Re: Some text that may be useful for the update of RFC 2376

What about this?

        1) In all cases, charset parameter is required.
        There is no default. Failure is an unrecoverable
        error, for general applications. Detection is
        mandatory.

        2) In all cases, all code sequences in
        the document must match code sequences allowed
        by the encoding specified by the charset parameter.
        Failure is an unrecoverable error, for general
        applications. Detection is not mandatory.
        
        3) In all cases, if the document starts with a BOM,
        the charset parameter must indicate which flavour
        of UTF-16 is being used. There is no default.
        Failure is an unrecoverable error, for general
        applications. Detection is not mandatory, but should
        be made so at some future date.

        4) If the document is sent text/xml, the encoding
        parameter of the XML header is not checked. However,
        well-behaved systems should rewrite the encoding
        attribute of the XML header to agree with charset 
        parameter. 

        5) If the data is sent application/xml then
        the charset parameter must agree with the
        encoding attribute of the XML header. Failure is
        an unrecoverable error, for general applications.
        Detection is not mandatory.

        6) The rules above can be bent or strengthened for
        specialist applications, by specific agreement between
        the recipient and sending parties. The main 
        alteration envisaged would be to allow, as an 
        obvious error-recovery strategy, that if the 
        charset parameter is missing, the encoding attribute
        of the XML header can be used. Another alteration
        envisaged is for some defaulting to be used.
        However, specialist applications which require this
        behaviour should not, in general be using text/xml*
        or application/xml*.

Discussion:

The reason for 1) is that we have a clash between user expections
(iso8859-1), RFCs (US-ASCII) and XML defaults (UTF-8). There is
no winnable solution to defaults. 

The reason for 2) is simply to state clearly that error-recovery
from corrupted data is not the norm.

The reason for 3) is that, as Murata-san's proposed
Japanese Profile of XML makes clear, there are Japanese flavours
of Unicode floating about. So just relying on the BOM is not
satisfactory. (Also, I see no reason why it may not be useful
to distinguish in the charset parameter whether Unicode 2 or 
Unicode 3 is being used; but that is another issue.)  This 
issue also impacts 1): if UTF-8 is the default, it is easier
to be lazy, which in turn makes it easier for Japanese data
to be mislabelled as standard UTF-8.

The reason for 4) is that traditionally the text/* types allow
point-to-point transcoding: DOS to MAC to UNIX newlines, 
character encoding, perhaps even trailing white-space trunctation
are the kinds of things. 

The reason for 5) is that the reason why we have application/xml
as well as text/xml is to prevent point-to-point manipulation of
the data.
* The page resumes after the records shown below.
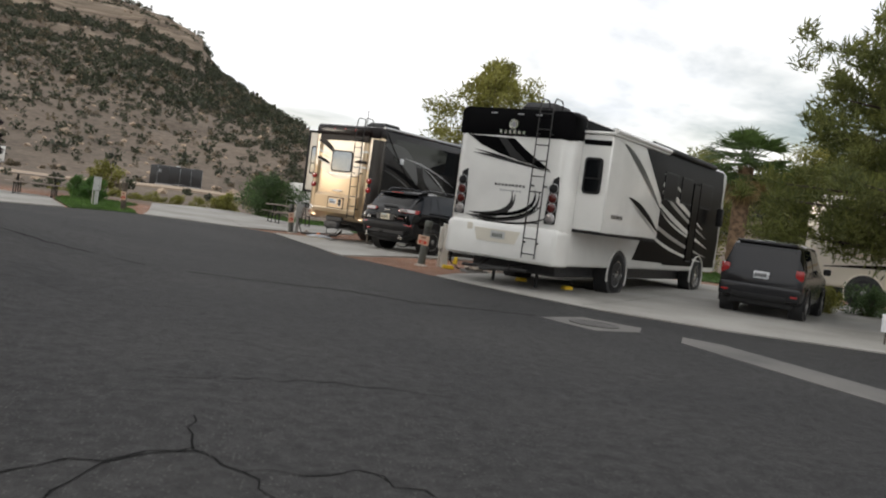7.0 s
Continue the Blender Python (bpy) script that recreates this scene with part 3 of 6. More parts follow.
def tail_lamp(parent, u, v, r, place, seg=20):
    bm = nb()
    ring = [(u + r * 1.12 * math.cos(2 * math.pi * k / seg), v + r * 0.92 * math.sin(2 * math.pi * k / seg)) for k in range(seg)]
    lamp = patch2(parent, "tail_lamp", ring, place, "plastic", thick=0.018, label="round red tail lamp")
    rings = []
    for f, l in ((0.95, 0.018), (0.9, 0.03), (0.6, 0.038), (0.25, 0.041)):
        rings.append([place(u + f * r * 1.12 * math.cos(2 * math.pi * k / seg), v + f * r * 0.92 * math.sin(2 * math.pi * k / seg), l) for k in range(seg)])
    part("lens", loft(bm, rings), "red", lamp)


def shell(w, l, z0, z1, r, rear=0.05, front=0.35):
    """A coach body as a rounded tube with softened ends."""
    rings = [rrect(w - rear * 1.6, z0 + rear, z1 - rear * 1.2, r, 0.0), rrect(w - rear * 0.5, z0 + rear * 0.3, z1 - rear * 0.3, r, rear * 0.5), rrect(w, z0, z1, r, rear * 1.6)]
    rings += [rrect(w, z0, z1, r, l * k) for k in (0.25, 0.5, 0.75)]
    rings += [rrect(w, z0, z1, r, l - front * 1.5), rrect(w - 0.03, z0, z1 - 0.05, r, l - front * 0.5), rrect(w - 0.18, z0 + 0.05, z1 - 0.35, r, l)]
    return loft(nb(), rings)


def roof_kit(parent, z, acs, l, w=1.0):
    for y in acs:
        bm = nb()
        rings = [rrect(0.36, z - 0.02, z + 0.18, 0.06, y), rrect(0.36, z - 0.02, z + 0.30, 0.08, y + 0.15), rrect(0.36, z - 0.02, z + 0.30, 0.08, y + 0.8), rrect(0.33, z - 0.02, z + 0.2, 0.06, y + 0.95)]
        part("roof_unit", loft(bm, rings), "plastic", parent)


def undercarriage(parent, w, l, z):
    part("chassis", box(nb(), -w * 0.75, w * 0.75, 0.5, l - 0.6, 0.33, z + 0.02, 0.03), "tarp", parent)


def ground_pose(x, y, ang, dz=0.03):
    return pose(x, y, hz(x, y) + dz, 0, 0, ang - 90)


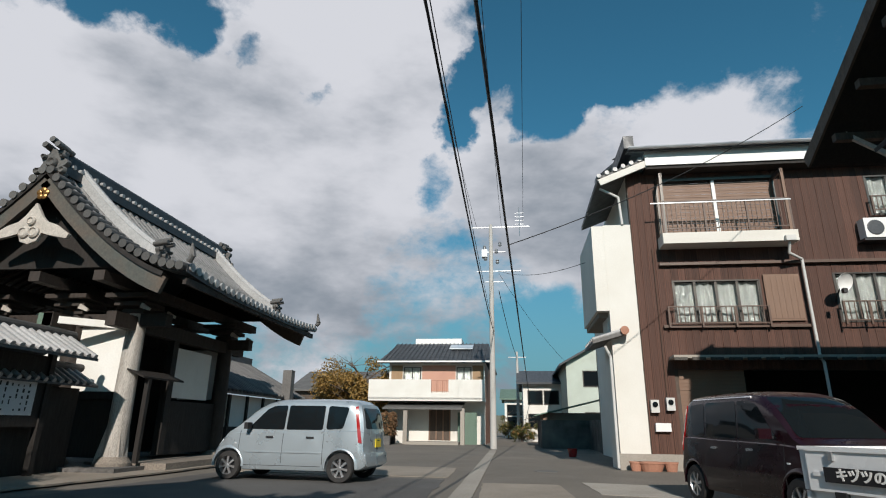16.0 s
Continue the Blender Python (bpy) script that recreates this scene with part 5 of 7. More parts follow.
part("downpipe", bm, BLACK, house)
# lower roof
lz, ly = 3.14, hy - 1.25
roof_plane("lower_roof", house, WOOD_K, (-1.35, ly, lz), (8, ly, lz), (8, hy, lz + 0.78), (-1.35, hy, lz + 0.78))
tile_slope("lower_roof_tiles", (-1.35, hy, lz + 0.80), (1, 0, 0), (0, -1.25, -0.78), 9.2, 1.47, house, TILE_L, 0.27, 0.245)
for i in range(34):
    bm = B()
    bmesh.ops.create_uvsphere(bm, u_segments=10, v_segments=6, radius=0.05, matrix=Matrix.Translation((-1.35 + 0.27 * (i + 0.83), ly - 0.05, lz + 0.06)))
    part("eave_tile_end", bm, TILE_L, house, smooth=True)
part("gutter", tube(B(), (-1.4, ly - 0.07, lz - 0.06), (8, ly - 0.07, lz - 0.06), 0.05, 0.05, 10), WINF, house)
part("antenna_mast", tube(B(), (-3.2, 14.4, 5.9), (-3.2, 14.4, 7.3), 0.014, 0.014, 6), STEEL, house)
bm = B()
for k in range(7):
    beam(bm, (-3.2 - 0.14, 14.4, 6.5 + 0.11 * k), (-3.2 + 0.14, 14.4, 6.5 + 0.11 * k), 0.008, 0.008)
part("antenna_elements", bm, STEEL, house)

# dark house whose eave overhangs the lane
dh = thing("dark_timber_house", 1.2, 18.6, 0, 0, "dark timber house with a wide overhanging eave", "house")
part("walls", box(B(), -2.45, 3.9, 14.6, 21.6, 0, 6.6), WOOD, dh)
part("gable", prism(B(), [(-2.45, 14.6, 6.6), (-2.45, 21.6, 6.6), (-2.45, 18.1, 8.6)], (0.15, 0, 0)), WOOD, dh)
for s, e in ((1, 22.6), (-1, 13.6)):
    roof_plane("roof", dh, WOOD_K, (-3.45, e, 6.5), (4.5, e, 6.5), (4.5, 18.1, 9.0), (-3.45, 18.1, 9.0), 0.14)
    part("barge_board", beam(B(), (-3.5, e, 6.42), (-3.5, 18.1, 8.92), 0.05, 0.28), WOOD, dh)
    for i in range(4):
        part("purlin_end", box(B(), -3.4, -2.45, e - s * (0.9 + i) - 0.07, e - s * (0.9 + i) + 0.07, 6.7 + 0.55 * i - 0.25, 6.7 + 0.55 * i - 0.1), WOOD, dh)
part("eave_brace", beam(B(), (-3.2, 21.7, 6.6), (-2.45, 21.5, 5.9), 0.08, 0.08), WOOD_L, dh)

# carport
cp = thing("carport", -3.7, 8.0, 0, 0, "grey aluminium carport with a curved smoked panel roof", "carport")
CPY = (5.2, 10.0)


def cp_z(x):
    f = (x + 3.55) / 2.7
    return 2.42 + 0.66 * f - 0.20 * f * f


for y in (6.4, 10.25):
    part("post", box(B(), -3.70, -3.60, y - 0.055, y + 0.055, 0, 2.45), ALU, cp, bevel=0.008)
    for k in range(8):
        a, b = -3.62 + 2.7 * k / 8, -3.62 + 2.7 * (k + 1) / 8
        part("main_beam", beam(B(), (a, y - 0.1 if y < 7 else y - 0.3, cp_z(a) - 0.10), (b, y - 0.1 if y < 7 else y - 0.3, cp_z(b) - 0.10), 0.09, 0.14, w2=0.09, h2=0.13), SHUTTER if y < 7 else ALU, cp)
    part("base_cover", box(B(), -3.76, -3.54, y - 0.1, y + 0.1, 0, 0.05), ALU, cp)
for k in range(8):
    a, b = -3.54 + 2.66 * k / 8, -3.54 + 2.66 * (k + 1) / 8
    for j in range(5):
        y0 = CPY[0] + (CPY[1] - CPY[0]) * j / 5
        y1 = CPY[0] + (CPY[1] - CPY[0]) * (j + 1) / 5
        part("roof_panel", prism(B(), [(a, y0 + 0.02, cp_z(a)), (b, y0 + 0.02, cp_z(b)), (b, y1 - 0.02, cp_z(b)), (a, y1 - 0.02, cp_z(a))], (0, 0, 0.006)), CANOPY, cp)
    for j in range(1, 5):
        y = CPY[0] + (CPY[1] - CPY[0]) * j / 5
        part("glazing_bar", beam(B(), (a, y, cp_z(a) - 0.005), (b, y, cp_z(b) - 0.005), 0.04, 0.035), WINF, cp)
    for y in CPY:
        part("edge_frame", beam(B(), (a, y, cp_z(a)), (b, y, cp_z(b)), 0.05, 0.07), ALU, cp)
for x in (-3.56, -0.86):
    part("gutter_frame", box(B(), x - 0.04, x + 0.04, CPY[0] - 0.02, CPY[1] + 0.02, cp_z(x) - 0.05, cp_z(x) + 0.05), ALU, cp, bevel=0.01)
part("prop_pole", tube(B(), (-0.78, 10.4, 0), (-0.88, 9.75, 2.85), 0.025, 0.025, 10), STEEL, cp, smooth=True)

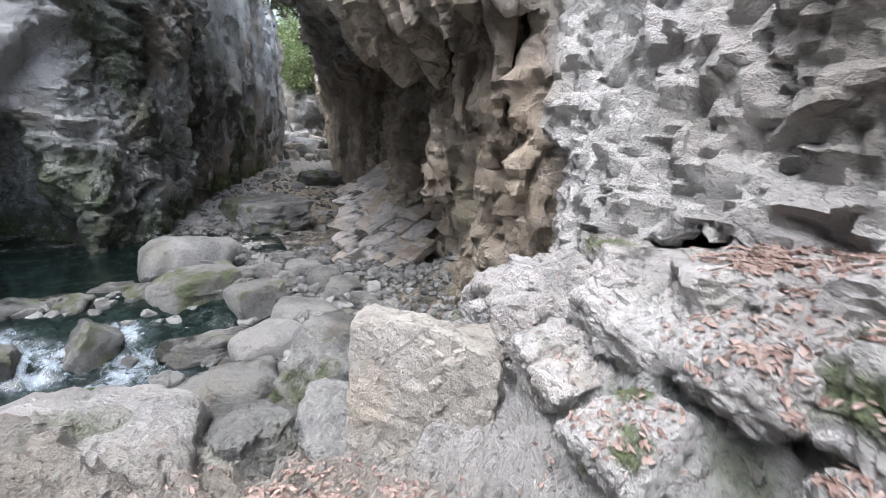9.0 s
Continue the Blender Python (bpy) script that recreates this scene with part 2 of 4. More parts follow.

It should be treated like a binary file. It should 
allow end-to-end data integrity. 

(There is a fundamental weak point in point-to-point charset 
parameter transmission: there is no standard mechanism for 
registering the character set of individual files which a 
webserver can pick up: furthermore, some programming languages 
such as C do not have a character type but operate on storage types, 
so the encoding data is not available automatically anyway; 
also, on UNIX systems using pipes, there is no parallel channel 
available for out-of-band information between the processes on 
either side of the pipe, so encoding information may be
difficult to propogate automatically.  However, the 
point-to-point mechanism of text/xml is clearly generally 
useful and usable for single-locale sites and important to 
support.)

7) These measure are perhaps more extreme than many people 
would wish. That is why the detection requirements are so lax,
and the provisions for bending the rules are spelled out.


Rick Jelliffe